**WHAT IS REQUIRED**
All of the data that follows should be retyped exactly, please, except the pictures.

··· COLLECTED DATA

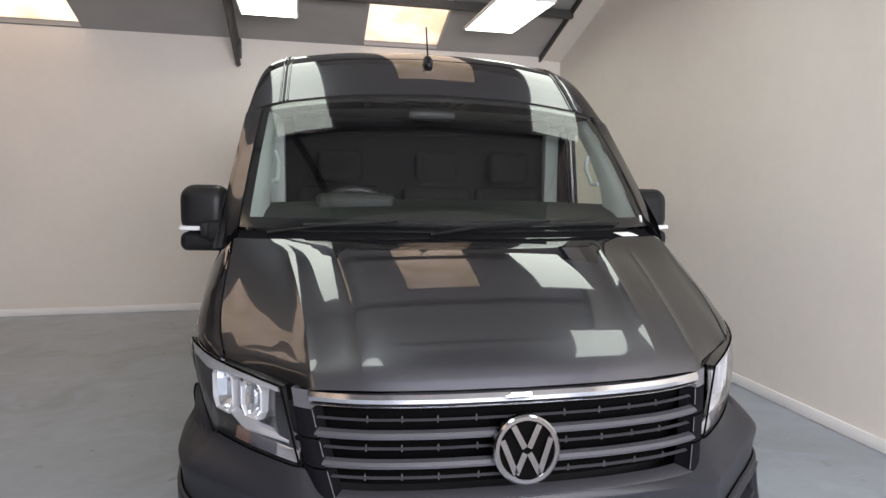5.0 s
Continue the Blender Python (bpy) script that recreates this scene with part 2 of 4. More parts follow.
def mirror_x(P, s):
    P = np.array(P, float)
    P[..., 0] *= s
    return P


def crv(xs, ys):
    # smooth curve through points (monotone cubic)
    xs, ys = np.asarray(xs, float), np.asarray(ys, float)
    d = np.diff(ys) / np.diff(xs)
    m = np.zeros(len(xs))
    m[0], m[-1] = d[0], d[-1]
    for i in range(1, len(xs) - 1):
        m[i] = 0 if d[i - 1] * d[i] <= 0 else 2 * d[i - 1] * d[i] / (d[i - 1] + d[i])

    def f(x):
        x = min(max(float(x), xs[0]), xs[-1])
        i = min(int(np.searchsorted(xs, x, "right")) - 1, len(xs) - 2)
        h = xs[i + 1] - xs[i]
        t = (x - xs[i]) / h
        return float((2 * t**3 - 3 * t**2 + 1) * ys[i] + (t**3 - 2 * t**2 + t) * h * m[i] + (-2 * t**3 + 3 * t**2) * ys[i + 1] + (t**3 - t**2) * h * m[i + 1])
    return f


def smooth01(a, b, x):
    t = min(max((x - a) / (b - a), 0), 1)
    return t * t * (3 - 2 * t)


def tube_bm(points, radius, seg=8, bm=None, flat=None):
    # round bar along points; flat: (half width, half height) for an oval bar
    bm = bm or bmesh.new()
    pts = [Vector(p) for p in points]
    rings = []
    up0 = Vector((0, 0, 1))
    for i, p in enumerate(pts):
        d = (pts[min(i + 1, len(pts) - 1)] - pts[max(i - 1, 0)]).normalized()
        side = d.cross(up0)
        if side.length < 1e-3:
            side = d.cross(Vector((0, 1, 0)))
        side.normalize()
        up = side.cross(d)
        a, b = flat if flat else (radius, radius)
        rings.append([bm.verts.new(p + side * a * math.cos(2 * math.pi * k / seg) + up * b * math.sin(2 * math.pi * k / seg)) for k in range(seg)])
    for r0, r1 in zip(rings, rings[1:]):
        for k in range(seg):
            bm.faces.new((r0[k], r0[(k + 1) % seg], r1[(k + 1) % seg], r1[k]))
    bm.faces.new(rings[0][::-1])
    bm.faces.new(rings[-1])
    return bm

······

**RESULT OF THE TASK**
5.0 s
Continue the Blender Python (bpy) script that recreates this scene with part 2 of 4. More parts follow.
def mirror_x(P, s):
    P = np.array(P, float)
    P[..., 0] *= s
    return P


def crv(xs, ys):
    # smooth curve through points (monotone cubic)
    xs, ys = np.asarray(xs, float), np.asarray(ys, float)
    d = np.diff(ys) / np.diff(xs)
    m = np.zeros(len(xs))
    m[0], m[-1] = d[0], d[-1]
    for i in range(1, len(xs) - 1):
        m[i] = 0 if d[i - 1] * d[i] <= 0 else 2 * d[i - 1] * d[i] / (d[i - 1] + d[i])

    def f(x):
        x = min(max(float(x), xs[0]), xs[-1])
        i = min(int(np.searchsorted(xs, x, "right")) - 1, len(xs) - 2)
        h = xs[i + 1] - xs[i]
        t = (x - xs[i]) / h
        return float((2 * t**3 - 3 * t**2 + 1) * ys[i] + (t**3 - 2 * t**2 + t) * h * m[i] + (-2 * t**3 + 3 * t**2) * ys[i + 1] + (t**3 - t**2) * h * m[i + 1])
    return f


def smooth01(a, b, x):
    t = min(max((x - a) / (b - a), 0), 1)
    return t * t * (3 - 2 * t)


def tube_bm(points, radius, seg=8, bm=None, flat=None):
    # round bar along points; flat: (half width, half height) for an oval bar
    bm = bm or bmesh.new()
    pts = [Vector(p) for p in points]
    rings = []
    up0 = Vector((0, 0, 1))
    for i, p in enumerate(pts):
        d = (pts[min(i + 1, len(pts) - 1)] - pts[max(i - 1, 0)]).normalized()
        side = d.cross(up0)
        if side.length < 1e-3:
            side = d.cross(Vector((0, 1, 0)))
        side.normalize()
        up = side.cross(d)
        a, b = flat if flat else (radius, radius)
        rings.append([bm.verts.new(p + side * a * math.cos(2 * math.pi * k / seg) + up * b * math.sin(2 * math.pi * k / seg)) for k in range(seg)])
    for r0, r1 in zip(rings, rings[1:]):
        for k in range(seg):
            bm.faces.new((r0[k], r0[(k + 1) % seg], r1[(k + 1) % seg], r1[k]))
    bm.faces.new(rings[0][::-1])
    bm.faces.new(rings[-1])
    return bm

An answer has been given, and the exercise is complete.